View Full Version : A couple of elderly .22s
August 4, 2010, 09:13 AM
I inherited these little guns from my grandfather many years ago. They've been in a shadowbox hanging on the wall of my "man cave" for a long time. I am interested in learning a little about them and aproximate value for insurance purposes.
The First is a Colt revolver in .22 short. It has what appear to be ivory grips and to my knowledge is completely original and functional. The steel parts are blued with its these parts retaining perhaps 75% of original deep blue. A serial # is stamped on the bottom of the butt: 1245.
The second is a C. Sharps 4 barrel pistol with what appear to be figured gutta Percha grips. Little finish remains. Pistol is fully functional. A serial # is stamped on its butt also: 28671 (or 28G71).
I am aware of the Christian Sharps rifles and to a lesser extent their little pistols.
TIA for any information about these firearms
August 4, 2010, 04:17 PM
Your Colt looks to be an 1871-77 Open Top Pocket Revolver, with the issue silver or nickle plating gone from the frame, making it a $400 piece ILO of $2K with the gennie plated frame.
A nice gun, one of some 114,000 made.
The Sharps looks to be a No.1 Pepperbox if it's also a .22 ( #2-.30cal, #3=.32cal, #4=.32 w/birdshead), made 1859-74, also lacking it's normal frame plating, and worth about $200, +/-, ILO $600 with the plating.
August 4, 2010, 04:25 PM
The frame on the Colt appears to be gold plated.
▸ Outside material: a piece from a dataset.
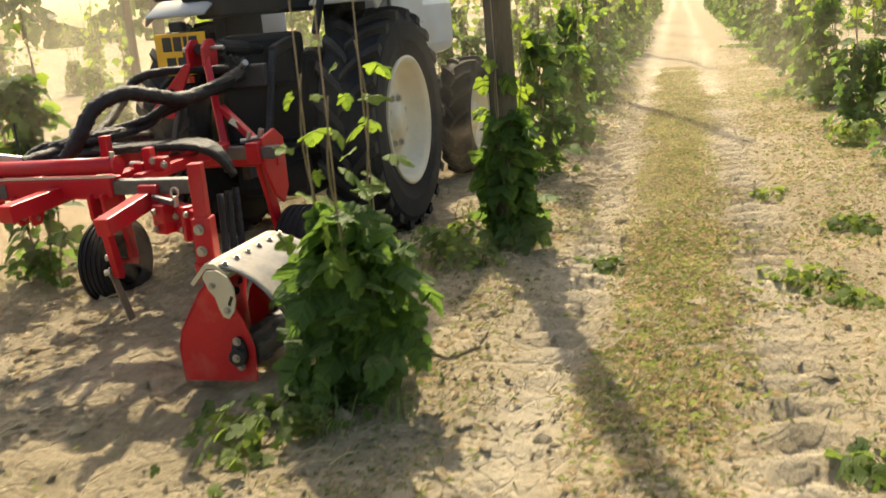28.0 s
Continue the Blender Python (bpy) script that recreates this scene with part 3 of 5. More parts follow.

The grips are ivory.
August 4, 2010, 04:31 PM
Gentlemen, with all due respect, the frames of both firearms are made of brass. There is NO evidence of any kind of plating anywhere. Not under the grips, not inside the actions. These pistols are not modified nor had any plating removed.
August 4, 2010, 05:30 PM
FWIW, every reference I have at my disposal indicates that the Colts were issued with their frames plated with some other material, beit gold/silver/nickle - so, you might want to check further with a Colt historian.
AFAIK, The plated Sharps Pepperbox's were made with brass frames, but usually nickle-plated, or of CCH/steel - so a non-plated brassie may be authentic.
August 4, 2010, 07:39 PM
Look at the grip screw escutcheon. It's brass. The evidence of plating is the finish itself.
Notice the difference in color and sheen from your frame? My bet is the frame is gold plated. Whether original or aftermarket, I can't tell. A brass frame-no matter how well kept, could not possibly be that shiny after that many years. Even if it were polished recently the difference in color between brass and gold is obvious.
I agree there is no visible evidence the Sharps was ever plated.
August 4, 2010, 10:29 PM
That little Colt is a thing of beauty!
August 5, 2010, 04:02 PM
Now that interests me. I know that the little revolver has not been polished in at least the 50 years it has been in my family. I never considered GOLD ( ! ) plating.
If in fact it is gold plated, then the plating is in very good conditiion (as is the blue on the steel parts.) That perhaps changes the possible value of the revolver.
Any suggestion as to where I might look to obtain information so as to accurately or more correctly, adequately insure the piece?
August 5, 2010, 09:09 PM
If that Colt is gold-plated and not just polished brass, the plating was almost certainly NOT factory. The fit of the sideplate and the conjunction of the frame and barrel show signs of polishing; in a factory gun, the sideplate joint would be nearly invisible. The bluing does not look like the factory bluing, either; it shows too many signs of rounded corners and bluing over rust.
As noted above, the frames were usually nickel plated, with silver an option.
The Sharps likewise is a decent gun but (like most of them) without the silver plating. The frames were silver plated, the barrels blued.
I would pretty much agree on the above values, except that I doubt an open top pocket would ever bring $2k unless it were brand new in the box.
Just FWIW, a note on silver plating of guns in that general era. The plating used was not the heavy silver plating we associate with good quality table wear (Rogers, for example, the company founded by the man who invented silver plating). The silver plating on revolver and pistol frames was a very light plating, often called "silver wash." It's purpose was to look good in the gun store, and it didn't last very long after the buyer left. Even without firing the gun, the silver tended to tarnish and become blue or black, helped along by an atmosphere full of sulfur smoke from coal fires. When the tarnish was removed, the thin silver plate went with it, except under the grips, and often even there when the gun was given a "good" cleaning.